I'm a bad liar, which always puts me in an awkward position when I'm out in Hollywood, a town built on lies and half-truths. Because I've been doing this a while now, when I'm at press tour, showrunners who know me will sometimes ask me what I think of their new show. If I didn't like it, the options are three, involving varying degrees of "Awk-WARD!" 1)Lie and say I liked it, then excuse myself quickly; 2)Lie and say I haven't seen it yet, then excuse myself quickly; or 3)Say I didn't like it, followed by "It's been nice knowing you."
But every now and then, I'm dumb enough to volunteer my opinion without being asked. A few weeks into the first season of "Entourage," HBO had a press tour session for the show, and afterwards I found myself having a long conversation with the creator, Doug Ellin, prompted by me saying, inelegantly, "I like a lot about your show, but the main characters are kind of assholes, you know?" Ellin, to his credit, didn't get pissy about it, but stood there and politely but firmly debated me on the matter, and by the end, I had agreed to look at the guys again with an open mind.

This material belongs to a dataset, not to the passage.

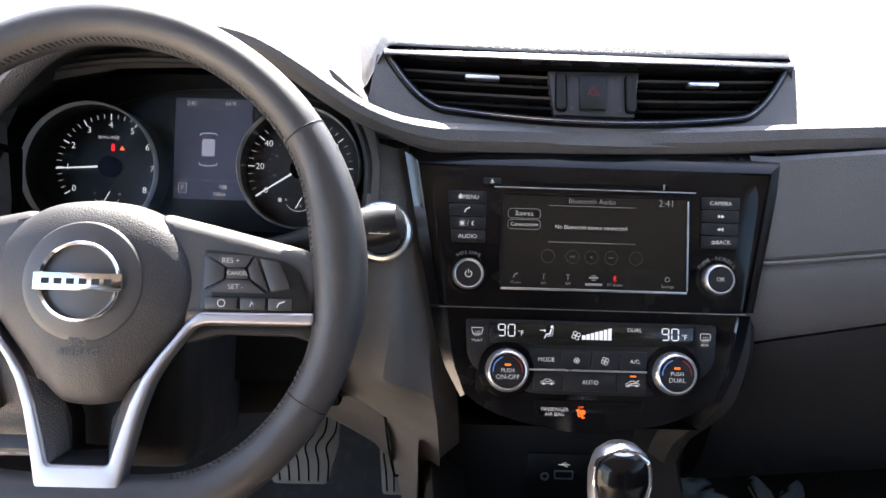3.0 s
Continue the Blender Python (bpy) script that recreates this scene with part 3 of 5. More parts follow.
# ---------- centre stack ----------
FAS = plane_at((0, 0.805, 1.03), 21)
trim = thing("center_stack_trim", "glossy piano black surround of the center stack", "trim panel", FAS)
stack = mirrored([(0.0, 0.1060), (0.1590, 0.1060), (0.1570, 0.100), (0.1335, -0.0245), (0.1205, -0.088), (0.103, -0.108), (0.07, -0.1225), (0.0, -0.1355)])
stack = [p for i, p in enumerate(stack) if i != 8 and i != 15]
part("surround", plate(rounded(stack, [0.002, 0.004, 0.006, 0.03, 0.022, 0.03, 0.03] + [0.03] + [0.03, 0.03, 0.022, 0.03, 0.006, 0.004][:len(stack) - 8]), -0.05, -0.004, (), 0.008, 3), GLOSS, trim)
for s in (-1, 1):
    w = [(s * 0.1705, 0.1115), (s * 0.1575, 0.0450), (s * 0.1435, -0.0235)]
    i = [(s * 0.1575, 0.1030), (s * 0.1470, 0.0420), (s * 0.1350, -0.0235)]
    z_out = (-0.0066, -0.0056, -0.0044)
    part("side_blade", grid([[(*p, -0.040) for p in w], [(p[0], p[1], z - 0.001) for p, z in zip(w, z_out)], [(p[0] - s * 0.0008, p[1], z) for p, z in zip(w, z_out)], [(q[0] + s * 0.0006, q[1], -0.0012) for q in i], [(*q, -0.0006) for q in i], [(q[0] - s * 0.002, q[1], -0.006) for q in i]]), BLADE, trim, "glossy black tapered edge blade", smooth=22)
    w = [(s * 0.1432, -0.0262), (s * 0.1372, -0.0520), (s * 0.1290, -0.0780), (s * 0.1150, -0.1032)]
    i = [(s * 0.1300, -0.0262), (s * 0.1255, -0.0520), (s * 0.1205, -0.0770), (s * 0.1110, -0.1012)]
    z_out = (-0.0092, -0.0086, -0.0068, -0.0046)
    part("lower_blade", grid([[(*p, -0.040) for p in w], [(p[0], p[1], z - 0.001) for p, z in zip(w, z_out)], [(p[0] - s * 0.0006, p[1], z) for p, z in zip(w, z_out)], [(*q, -0.0022) for q in i], [(q[0] - s * 0.002, q[1], -0.0046) for q in i]]), BLADE, trim, "glossy black lower edge blade", smooth=22)
part("top_strip", grid([[(-0.1670, 0.1260, -0.0200), (0.0, 0.1260, -0.0200), (0.1670, 0.1260, -0.0200)], [(-0.1660, 0.1110, -0.0045), (0.0, 0.1110, -0.0045), (0.1660, 0.1110, -0.0045)], [(-0.1560, 0.1005, 0.0006), (0.0, 0.1005, 0.0006), (0.1560, 0.1005, 0.0006)], [(-0.155, 0.0995, -0.003), (0.0, 0.0995, -0.003), (0.155, 0.0995, -0.003)]]), GLOSS, trim, "glossy sloping top edge")
part("split_line", box(-0.136, 0.136, -0.0254, -0.0246, -0.005, -0.0036), SATIN, trim)

hu = thing("infotainment_unit", "black infotainment unit with dim touchscreen and two chrome knobs", "car stereo", FAS)
body = rounded([(-0.1475, 0.1000), (0.1475, 0.1000), (0.1305, -0.0240), (-0.1305, -0.0240)], [0.030, 0.030, 0.004, 0.004], 8)
part("faceplate", plate(body[::-1], -0.006, 0.0025, (), 0.002), GLOSS, hu)
part("screen", box(-0.0815, 0.0795, -0.0060, 0.0745, 0.0015, 0.0032), SCREEN, hu, "dark touchscreen with faint text")
sf = rounded([(-0.0850, 0.0765), (0.0828, 0.0765), (0.0815, -0.0095), (-0.0830, -0.0095)], 0.002, 3)
si = [(-0.0818, 0.0748), (0.0798, 0.0748), (0.0790, -0.0060), (-0.0805, -0.0060)]
part("screen_frame", plate(sf, 0.001, 0.0042, [si], 0.0008), GLOSS, hu)
part("screen_sill", box(-0.0825, 0.0810, -0.0086, -0.0064, 0.003, 0.0050, 0.0008), SATIN, hu, "bright silver lower screen edge")
part("screen_edge", box(0.0803, 0.0818, -0.006, 0.073, 0.003, 0.0048, 0.0006), SATIN, hu)
for k, tx in enumerate(("MENU", "", "", "AUDIO")):
    y1 = 0.0765 - k * 0.01145
    b = part("button", plate(rounded([(-0.1312 + 0.0013 * k, y1), (-0.0970, y1), (-0.0968, y1 - 0.0105), (-0.1300 + 0.0013 * k, y1 - 0.0105)][::-1], 0.0012, 3), 0.002, 0.0055, (), 0.0008), KEY, hu)
    if tx:
        words(tx, 0.0052, -0.1105 if k == 0 else -0.1125, y1 - 0.0055, 0.0057, WHITE, b)
    elif k == 1:
        stroke([(-0.1155, y1 - 0.0072), (-0.1142, y1 - 0.0045), (-0.1110, y1 - 0.0032)], 0.0012, 0.0056, WHITE, b)
    else:
        words("/", 0.006, -0.1125, y1 - 0.0055, 0.0057, WHITE, b)
        part("symbol", lathe([(0, 0.0059), (0.0018, 0.0058), (0.0018, 0.005)], 12, -0.1175, y1 - 0.0055), WHITE, b)
        mo_ = ring_pts(-0.1075, y1 - 0.0055, 0.0019, 14, 60, 300) + ring_pts(-0.1064, y1 - 0.0055, 0.0018, 10, 260, 100)
        part("symbol", plate(mo_, 0.005, 0.0059), WHITE, b, smooth=0)
        for a in range(0, 360, 45):
            stroke([(-0.1175 + 0.0023 * math.cos(radians(a)), y1 - 0.0055 + 0.0023 * math.sin(radians(a))), (-0.1175 + 0.0031 * math.cos(radians(a)), y1 - 0.0055 + 0.0031 * math.sin(radians(a)))], 0.0005, 0.0057, WHITE, b)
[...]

I'm still not sure Ellin was right back in the first season, especially about Vince and Turtle, but during season two and especially now, the show has really nailed that "Diner"/"Swingers" theme of guys who bust on each other but genuinely like and care about each other. Yes, Turtle's a moocher with no ambition but to swim in Vince's wake, but when Eric comes up with his plan to fly all their mothers out for the premiere just so Vince's mom will come, Turtle agrees to the plan, with only brief griping, even though it'll cost him his best shot at scoring in a long time. That's friendship right there.
I'm not saying the show is better only because the guys seem (to me) a little nicer to each other, but it helped. So did putting more of the focus on Ari ("Mouth like a Dyson vacuum!") and Drama ("Top-tall... torso's too long, legs are too short. She's inverted!").
I had thought, by the way, of not using that picture up top, since it gives away the outcome of the mom story, but then I remembered that, with the exception of Mandy Moore, Vince has gotten everything he's wanted for the entire run of the series. Another happy ending isn't exactly a spoiler, is it? Now, the fact that his every wish is fulfilled through very little effort or talent on his own part doesn't make me dislike Vince, but it does mean I don't really care about him. To me, he's a plot device, the reason why Drama and Turtle and Ari and (to a lesser extent) Eric get to have whatever adventures they have.
But that's all a lot of rambling about the show in general and little specifically about this episode. So some premiere observations:
- Good to see Jimmy Woods sporting an excellent Clairol dye job. The casting of his top-heavy (as opposed to top-tall) girlfriend was one of those have your cake and eat it too kinda things; the show gets to make fun of Woods for toting around a bimbo who has to keep shoving her implants into her itty-bitty top, while at the same time showing said implants falling in and out of her top. (Update: It's been pointed out to me that she is Woods' real-life girlfriend, which actually makes it funnier.) And did I miss it, or was there no resolution to the stolen premiere tickets plot? Obviously, the tickets got used to get Turtle and Eric's moms into the premiere, but where was Woods realizing he got ripped off? The on-camera headlock on Drama didn't seem enough. Still, some fine scenery-chewing from the future star of "Shark."
- Nice casting on the moms, especially Mercedes Ruehl as Mrs. Chase. (Would've liked to see more of Patti D'Arbanville as E's mom.) She really looks like she could be Adrian Grenier's mother. On the other hand, am I misremembering, or didn't Johnny and Vince share a dad, not a mom? Or is Chase just Drama's stage name that Vince adopted when he came out to LA?
- More Ari also means more Lloyd, who's funny because he has to take all of Ari's abuse, and more Mrs. Ari, who's funny because she doesn't. Samaire Armstrong-to-Lloyd was a definite upgrade.
- Seemed to be more classic rock than usual on the soundtrack, especially near the end, with a Joe Cocker/Doobie Brothers/Elton John trifecta.
- Nice throwaway bit where the guys turn lemons (the broken elevator at Ari's new WeHo offices) into lemonade (a race up the stairs). For all the bling and babes available to them, sometimes it's just about the simple pleasures.
But I think the first time I laughed out loud was when Louie said "We can't afford it!" to his wife's ass. And I laughed again when he threw her into the closet to have sex at the end. That was two solid laughs for me in a half-hour, which is better than a lot of crap out there but not good enough, especially for HBO.
What did everybody else think? Also, feel free to discuss the season premiere of "The 4400," about which I have little to say, save that I admire the producers for embracing their audience and introducing a hot new character (or, rather, aging a previously-infantile character into a hot babe) who prefers to walk around naked. Oh, and that I'm surprised and a little impressed that they didn't reverse the other half of the aging twist.